Juhan Madarik

Short stories Juhan Madarik


Juhan Madarik (given name Johannes Lauristin, 29. / 17. X 1899 – 28. VIII 1941) was one of the most influential Estonian Communist revolutionaries, a prose writer and commentator.

He was born in Tallinn, and spent his childhood in Kuivajõe parish in Harju county, was educated at Kose-Uuemõisa and later in Tallinn. He worked in a factory and was involved in the workers’ movement from an early age. From 1917 he was a member of the EKP (Estonian Communist Party, which was an illegal party in Estonia from 1920 to 1940). In 1922 he worked in the editorial offices of the newspaper Tallinna Tööline (‘Tallinn Worker’) and the journal Noor Tööline (‘Young Worker’). He was elected to the board of the central council of trade unions and to the central committee of the EKP, and was a member of the second convocation of the Riigikogu (parliament). Because of his political activity he was arrested in 1923, released in 1931, and rearrested straight afterwards. He was released in an amnesty in 1938. He was an active participant in the Sovietisation of Estonia in 1940. He was Chairman of the council of People’s Commissars of the ESSR, secretary of the central committee of the EKP, a delegate to the Supreme Soviet of the USSR, and at the beginning of the war between the Soviet Union and Germany, deputy chairman of the ESSR defence committee. The circumstances of Lauristin’s death are unclear. According to the official version he drowned while being evacuated from Tallinn aboard the warship Yakov Sverdlov, according to other reports he was murdered by the Cheka (the Soviet secret police). In 1946 Lauristin was awarded the Order of Lenin posthumously, during the period of Soviet Estonia a statue of him was erected in Tallinn, and institutions and streets in several Estonian towns were named in his honour.

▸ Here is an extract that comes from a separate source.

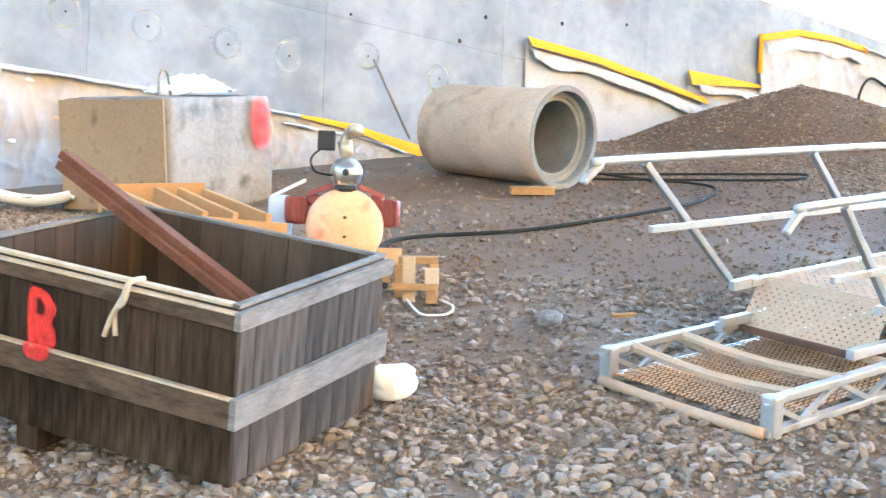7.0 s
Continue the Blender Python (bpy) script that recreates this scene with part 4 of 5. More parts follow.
# ---- concrete block ----
def block():
    m = axes_pose((4.856, 9.081, 1.965), (0.9097, 0.3921, 0.1368), (-0.3981, 0.9172, 0.0183))
    t = thing("concrete_block", m, "weathered concrete block with a brown-stained side and red spray", "concrete block")
    L, B, H = 1.455, 1.158, 0.96
    bm = bmesh.new()
    box(bm, L, B, H + 0.12, Matrix.Translation((L / 2, B / 2, -0.15)))
    bmesh.ops.subdivide_edges(bm, edges=bm.edges, cuts=14, use_grid_fill=True)
    for v in bm.verts:
        c = v.co
        w = noise.noise(c * 4) * 0.018 + noise.noise(c * 11) * 0.008
        cx, cy, cz = Vector((L / 2, B / 2, H / 2))
        edge = sum(1 for d, s in ((c.x - cx, L / 2), (c.y - cy, B / 2), (c.z - cz + 0.03, H / 2)) if abs(abs(d) - s) < 0.09)
        v.co = c + Vector((c.x - cx, c.y - cy, c.z - cz)).normalized() * (w - 0.02 * max(0, edge - 1))
        if c.z > 0.50 and c.y < 0.02 and abs(c.z - 0.62 - 0.03 * noise.noise(Vector((c.x * 4, 0, 0)))) < 0.05:
            v.co.y += 0.02
    part("body", bm, BLOCK, t, smooth=True)
    bm = bmesh.new()
    box(bm, 0.02, B - 0.02, H - 0.03, Matrix.Translation((-0.018, B / 2, -0.02)), 0.004)
    part("form_board", bm, BLOCKBROWN, t, "brown stained form board")
    fm = axes_pose((0, -0.016, 0), (1, 0, 0), (0, 0, 1))
    mark = curve([(1.17, H - 0.40, 0), (1.17, H - 0.16, 0), (1.25, H - 0.12, 0), (1.32, H - 0.18, 0), (1.29, H - 0.25, 0), (1.2, H - 0.27, 0), (1.31, H - 0.31, 0), (1.31, H - 0.42, 0), (1.2, H - 0.44, 0)], 5)
    coats("sprayed_mark", mark, 0.042, Matrix.Translation((0, -0.012, 0)) @ fm, SPRAYPALE, t, "faded red sprayed letter")
    bm = bmesh.new()
    n = 26
    g = [[bm.verts.new((0.40 + 0.68 * i / n, 0.10 + 0.5 * j / n, H - 0.004 + 0.15 * max(0, math.sin(math.pi * i / n)) ** 0.6 * max(0, math.sin(math.pi * j / n)) ** 0.5 + 0.05 * abs(noise.noise(Vector((i * 0.25, j * 0.25, 1)))))) for j in range(n + 1)] for i in range(n + 1)]
    for i in range(n):
        for j in range(n):
            bm.faces.new((g[i][j], g[i + 1][j], g[i + 1][j + 1], g[i][j + 1]))
    solo("plastic_sheet", bm, WHITEBAG, "crumpled white plastic sheet on the block", "plastic sheet", m, smooth=True)
    bm = bmesh.new()
    sweep(bm, curve([(0.28, 0.30, 0.90), (0.28, 0.30, 1.06), (0.34, 0.31, 1.15), (0.42, 0.33, 1.13), (0.46, 0.35, 1.06), (0.48, 0.35, 0.92)]), 0.012, 8)
    part("lifting_loop", bm, STEELGREY, t, "bent steel lifting loop", True)


block()


# ---- concrete pipe ----
def concrete_pipe():
    a, b = Vector((8.56, 10.08, 0)), Vector((8.725, 8.465, 0))
    a.z, b.z = rise(a.x, a.y) + 0.475, rise(b.x, b.y) + 0.50
    d = b - a
    z = d.normalized()
    x = z.orthogonal().normalized()
    m = Matrix((x, z.cross(x), z)).transposed().to_4x4()
    m.translation = a
    t = thing("concrete_pipe", m, "short buff concrete drain pipe with a bell end", "pipe")
    L = d.length
    bm = bmesh.new()
    # an unseen cap closes the far end to keep light out of the bore
    lathe(bm, ((0.001, 0.0), (0.455, 0.0), (0.472, 0.02), (0.472, L - 0.22), (0.478, L - 0.19), (0.510, L - 0.13), (0.516, L - 0.03), (0.510, L - 0.008)), 72)
    part("barrel", bm, PIPE, t, smooth=False)
    bore = bmesh.new()
    lathe(bore, ((0.510, L - 0.008), (0.502, L), (0.455, L), (0.448, L - 0.02), (0.445, L - 0.10), (0.40, L - 0.105), (0.392, L - 0.12), (0.36, L - 0.13), (0.36, 0.06), (0.001, 0.06)), 72)
    part("bore", bore, PIPEIN, t, "grey bore of the pipe, its shade put into the colour", False)
    t.children[0].data.polygons.foreach_set("use_smooth", [abs(p.normal.z) < 0.9 for p in t.children[0].data.polygons])
    bm = bmesh.new()
    box(bm, 0.42, 0.14, 0.07, I4, 0.006)
    solo("timber_chock", bm, NEWTIMBER, "pine timber chock under the pipe end", "timber", ground_pose(8.30, 8.45, -35, -0.01))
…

He made his debut in prose fiction in the journal Noor Tööline. Most of his works were written in prison. His world-view and his political mind-set are clearly reflected in his works, where the workers and the communist movement set the tone. The novel Riigikukutajad (‘The Overthrowers’) was written in the period from 1925 to 1927; the manuscript, smuggled out in secret, was published in Leningrad in 1929. The novel focuses on the underground activities of the Estonian Communists: the characters are sketched schematically, the style is laconic. Also schematic is what was intended as a five-volume novel, Vabariik (‘The Republic’), the first book of which was completed (published 1941). The second and fourth volumes appeared in outline form (in 1953); the manuscripts of the third and fifth volumes have not survived. The main themes of the novel are workers’ conditions in Tallinn and the developing working class in the late 19th and early 20th centuries. Here too, the main attention is focused on events and conditions; less attention is devoted to describing the characters. His short prose is collected in Jutustused (‘Stories’, 1955) and Kordnik, lipp ja jalajäljed (‘Policeman, Flag and Footprints’, 1979).

A. K. (Translated by C. M.)


Books in Estonian

Riigikukutajad. Leningrad: Külvaja, 1929, 224 lk. [Järgmised trükid: 1950, 1970.]
Vabariik. I. Tartu: Ilukirjandus ja Kunst, 1941, 231 lk. [Järgmised trükid: 1947, 1953, 1970.]
Vabariik. Teosed. Tallinn: Eesti Riiklik Kirjastus, 1953, 584 lk.
Vabariik. Riigikukutajad. Tallinn: Eesti Raamat, 1970, 816 lk.

Short prose
Jutustused. Teosed. Tallinn: Eesti Riiklik Kirjastus, 1955, 416 lk.
Kordnik, lipp ja jalajäljed: valik jutustusi. Tallinn: Eesti Raamat, 1979, 155 lk.

Teist korda noor vang. Tallinn: Eesti Raamat, 1974, 39 lk.